That's an interesting story passed down through successive generations.
Think some aspects don't add up, due mainly to information gaps.
Without even considering the plausibility of falling skeletons from treetops, find it difficult to believe that a Confederate sharpshooter was perched high in a tree in this vicinity of the battlefield, if it relates to the events of July 2.
In the sweltering heat of that day, exhausted and extremely thirsty Alabamians, many of whom did indeed carry Enfields, were in a fast-paced pursuit of rapidly retreating Berdan sharpshooters, up the slopes of Big Round Top. At the time, I believe the terrain they traversed over was difficult. It was thickly timbered with heavy underbrush (as evidenced in the video), and it got more difficult and boulder-strewn, as well as steeper, approaching the summit.

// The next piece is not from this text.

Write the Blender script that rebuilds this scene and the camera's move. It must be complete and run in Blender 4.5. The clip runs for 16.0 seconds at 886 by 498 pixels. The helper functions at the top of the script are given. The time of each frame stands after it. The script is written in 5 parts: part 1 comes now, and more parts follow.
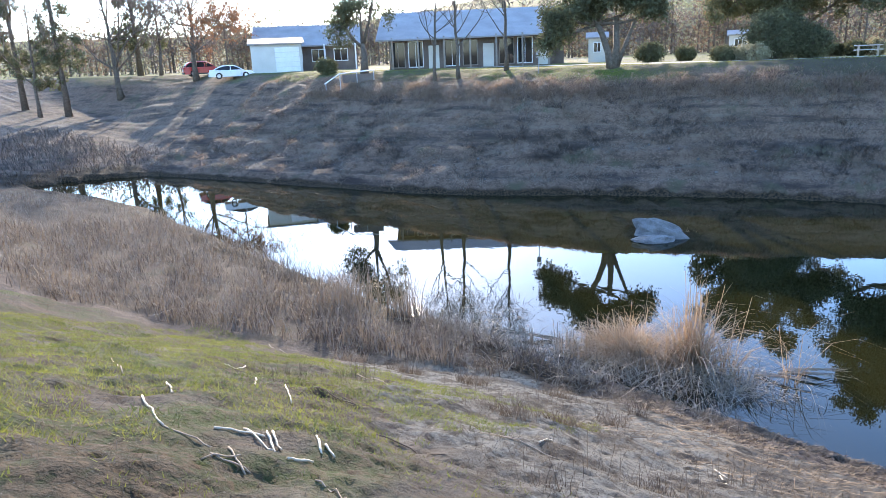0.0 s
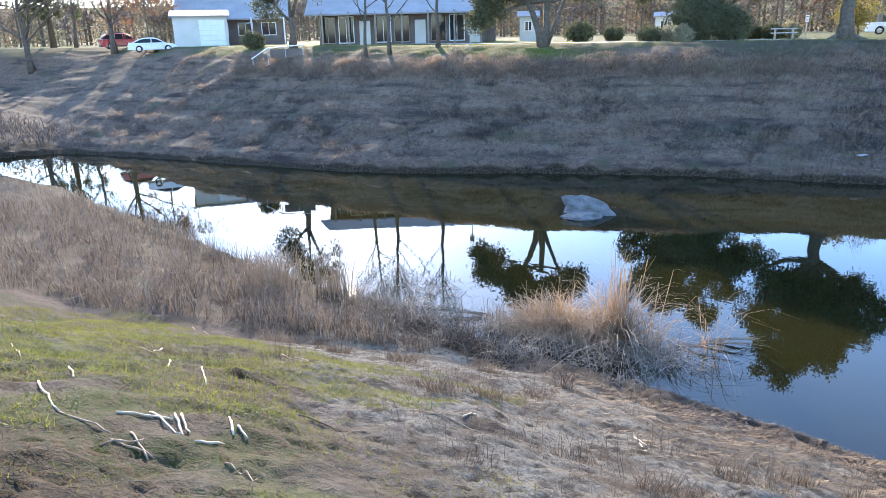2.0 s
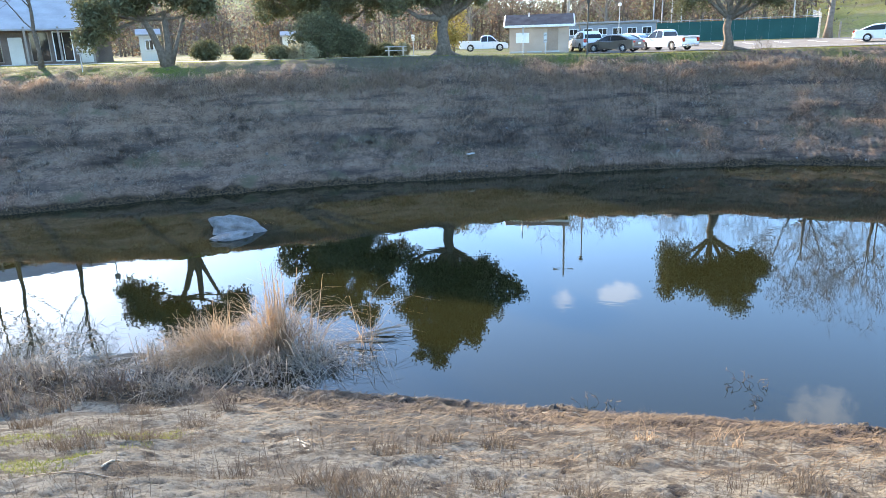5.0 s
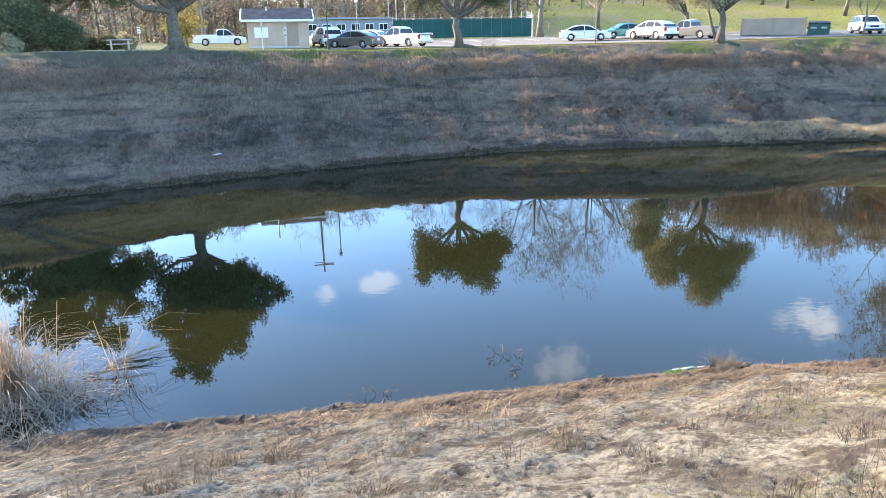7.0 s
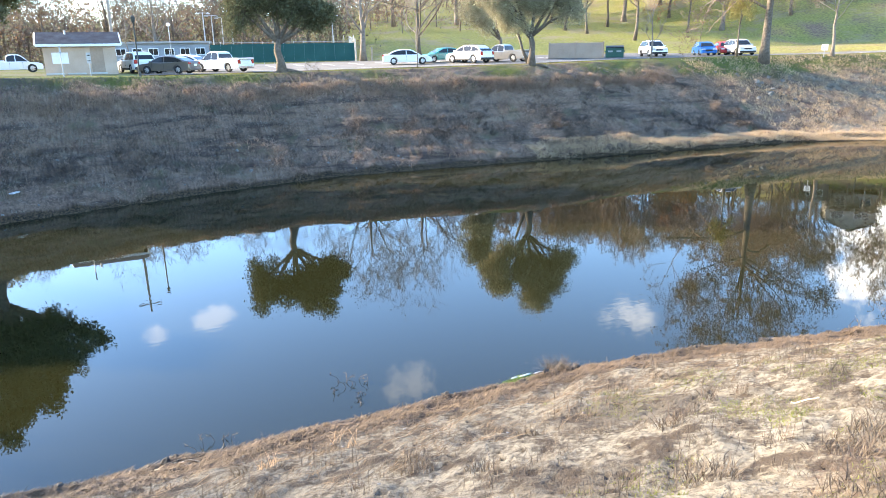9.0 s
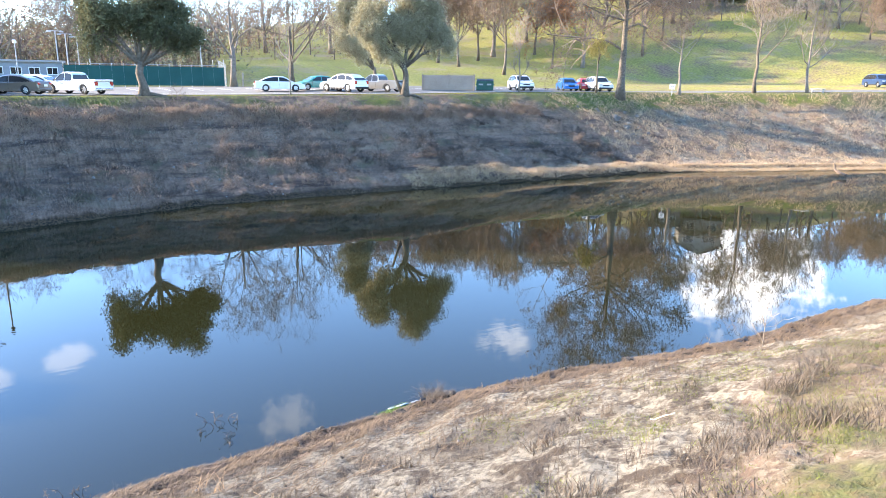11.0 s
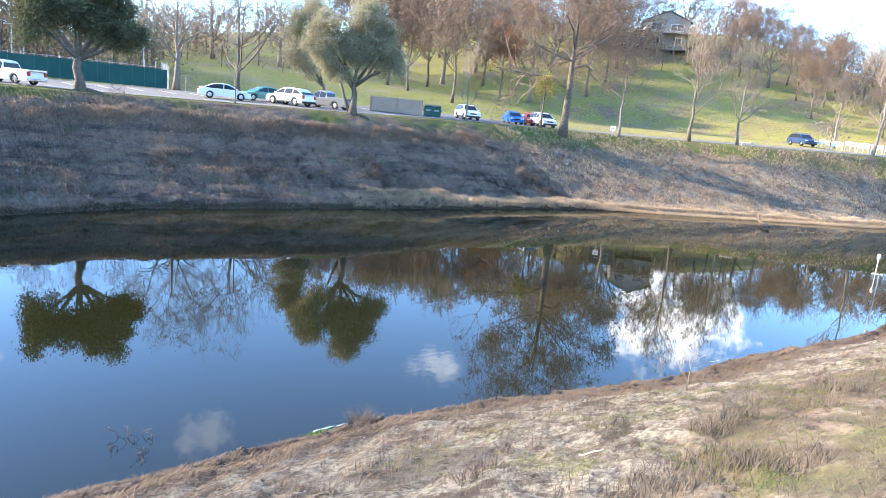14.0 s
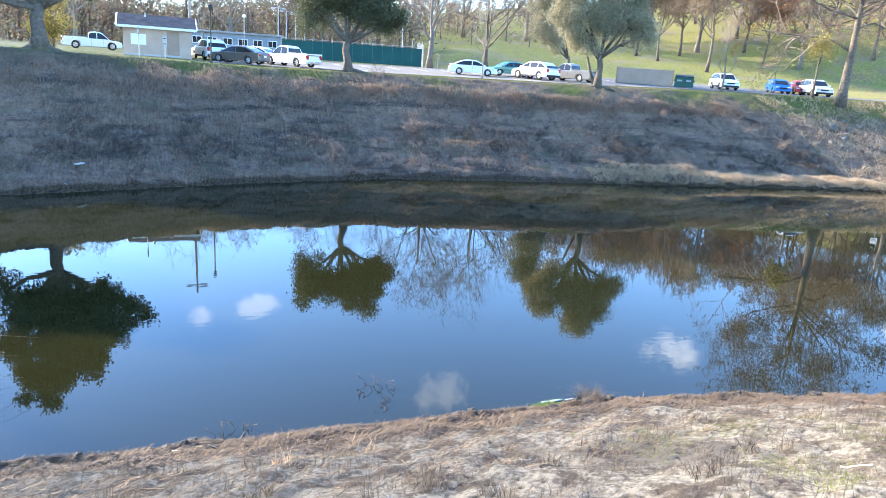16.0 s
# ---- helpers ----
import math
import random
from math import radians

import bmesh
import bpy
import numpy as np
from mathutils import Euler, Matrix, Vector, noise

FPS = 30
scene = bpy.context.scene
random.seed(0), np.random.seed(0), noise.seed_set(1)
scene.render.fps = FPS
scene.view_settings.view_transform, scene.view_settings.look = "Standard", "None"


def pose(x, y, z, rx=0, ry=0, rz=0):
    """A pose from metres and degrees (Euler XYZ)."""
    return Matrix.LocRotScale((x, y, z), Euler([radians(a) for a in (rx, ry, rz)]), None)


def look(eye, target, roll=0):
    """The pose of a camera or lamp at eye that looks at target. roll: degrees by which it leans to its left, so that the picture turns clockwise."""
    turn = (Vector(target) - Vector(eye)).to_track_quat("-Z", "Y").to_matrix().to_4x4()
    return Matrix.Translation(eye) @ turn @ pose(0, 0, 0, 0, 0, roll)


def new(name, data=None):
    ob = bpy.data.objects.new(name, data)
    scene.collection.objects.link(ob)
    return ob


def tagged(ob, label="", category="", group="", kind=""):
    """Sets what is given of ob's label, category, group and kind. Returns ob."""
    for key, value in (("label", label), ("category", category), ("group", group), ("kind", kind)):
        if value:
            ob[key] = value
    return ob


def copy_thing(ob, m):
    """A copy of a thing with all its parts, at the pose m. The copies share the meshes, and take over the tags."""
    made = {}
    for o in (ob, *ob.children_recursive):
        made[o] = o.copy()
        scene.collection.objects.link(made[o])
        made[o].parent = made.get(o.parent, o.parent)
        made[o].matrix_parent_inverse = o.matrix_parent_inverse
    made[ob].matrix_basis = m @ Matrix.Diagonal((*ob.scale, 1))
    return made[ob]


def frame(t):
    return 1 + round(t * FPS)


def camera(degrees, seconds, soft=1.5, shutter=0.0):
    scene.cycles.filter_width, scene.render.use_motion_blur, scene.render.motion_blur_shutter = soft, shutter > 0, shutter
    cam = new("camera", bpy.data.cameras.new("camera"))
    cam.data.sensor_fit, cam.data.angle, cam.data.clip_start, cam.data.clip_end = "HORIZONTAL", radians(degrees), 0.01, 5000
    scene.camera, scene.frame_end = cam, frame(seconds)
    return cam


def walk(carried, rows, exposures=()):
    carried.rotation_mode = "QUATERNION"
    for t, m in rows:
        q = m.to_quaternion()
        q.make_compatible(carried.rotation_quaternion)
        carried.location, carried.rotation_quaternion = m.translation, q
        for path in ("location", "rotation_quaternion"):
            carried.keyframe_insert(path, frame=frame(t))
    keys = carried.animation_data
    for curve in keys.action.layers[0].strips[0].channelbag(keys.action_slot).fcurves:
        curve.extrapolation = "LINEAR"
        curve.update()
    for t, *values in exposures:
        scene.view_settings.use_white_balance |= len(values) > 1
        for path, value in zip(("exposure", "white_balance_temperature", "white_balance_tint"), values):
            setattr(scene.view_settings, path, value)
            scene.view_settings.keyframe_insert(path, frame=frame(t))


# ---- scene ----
cam = camera(65.56, 16.0, soft=0.8)
PATH = [
    (0, -0.486, -0.007, 7.580, 74.659, 2.339, 2.688),
    (0.5, -0.465, 0.041, 7.549, 74.112, 2.370, 1.983),
    (1, -0.445, 0.062, 7.550, 73.779, 2.057, 1.443),
    (1.5, -0.375, 0.067, 7.511, 73.204, 1.712, 0.729),
    (2, -0.339, 0.108, 7.484, 72.774, 1.378, -2.634),
    (2.5, -0.279, 0.131, 7.466, 72.605, 1.917, -6.438),
    (3, -0.221, 0.188, 7.434, 73.247, 2.133, -10.014),
    (3.5, -0.154, 0.004, 7.411, 73.805, 2.183, -15.026),
    (4, -0.140, -0.124, 7.493, 73.971, 1.992, -19.728),
    (4.5, -0.072, -0.112, 7.435, 74.125, 1.800, -24.743),
    (5, 0.005, -0.103, 7.378, 73.503, 1.657, -31.322),
    (5.2, 0.084, -0.119, 7.372, 73.376, 1.688, -34.131),
    (7.3, -0.032, 0.054, 7.461, 72.579, 0.797, -53.824),
    (7.5, -0.009, 0.038, 7.469, 72.553, 0.828, -54.978),
    (8, 0.010, 0.055, 7.481, 72.807, 0.863, -57.695),
    (8.5, 0.013, 0.032, 7.485, 73.507, 0.915, -62.093),
    (9, 0.058, -0.004, 7.513, 74.214, 1.055, -65.854),
    (9.2, 0.066, -0.010, 7.511, 74.517, 1.214, -66.819),
    (11.3, 0.174, -0.088, 7.519, 76.989, -0.538, -77.677),
    (11.5, 0.180, -0.137, 7.513, 77.366, -0.388, -78.937),
    (12, 0.184, -0.183, 7.527, 78.370, -1.467, -82.420),
    (12.5, 0.276, -0.193, 7.524, 79.101, -2.965, -85.823),
    (13, 0.257, -0.158, 7.528, 79.701, -4.264, -87.935),
    (13.5, 0.242, -0.043, 7.499, 79.490, -5.026, -85.158),
    (14, 0.259, 0.028, 7.491, 78.713, -5.563, -80.191),
    (14.5, 0.196, 0.173, 7.503, 77.977, -4.570, -72.610),
    (15, 0.287, 0.099, 7.518, 77.577, -3.812, -64.664),
    (15.5, 0.305, 0.075, 7.443, 76.272, -3.704, -60.959),
    (16, 0.391, 0.052, 7.393, 75.043, -3.828, -60.485),
]
walk(cam, [(t, pose(x, y, z, rx, ry, rz)) for t, x, y, z, rx, ry, rz in PATH],
     exposures=[(0.0, 2.7, 6500, 13), (2.0, 2.8, 6600, 13), (3.5, 2.97, 6950, 14), (5.0, 2.98, 7000, 9), (9.0, 3.15, 7050, 9), (12.5, 2.99, 6250, 13), (13.5, 2.86, 6250, 12), (14.3, 2.92, 6200, 10), (16.0, 3.15, 6150, 9)])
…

It's difficult to accept that in those circumstances, with these Alabama units in swift pursuit, that a Confederate sharpshooter (likely to be an Alabamian) was positioned in a treetop, with no clear visibility in dense woods of an enemy who was in rapid retreat under the concealment of heavy vegetative cover.
If any skeleton was indeed found afterwards in the treetop (a discovery that would have been hard to misinterpret by any witness), it seems more likely to believe that any such soldier may have been a spotter temporarily assigned to reconnoiter the surrounding area but who got targeted by a hidden Federal marksman operating nearby.
Also thought it hard to believe that if the original finder went to the extra effort to mark the spot and return with a party of people to bury the remains, that they would not have marked out the burial spot and at least one of this burial party would not have known the whereabouts of the interment to recall later.
Think there are some holes in this regurgitated story that may need explanation.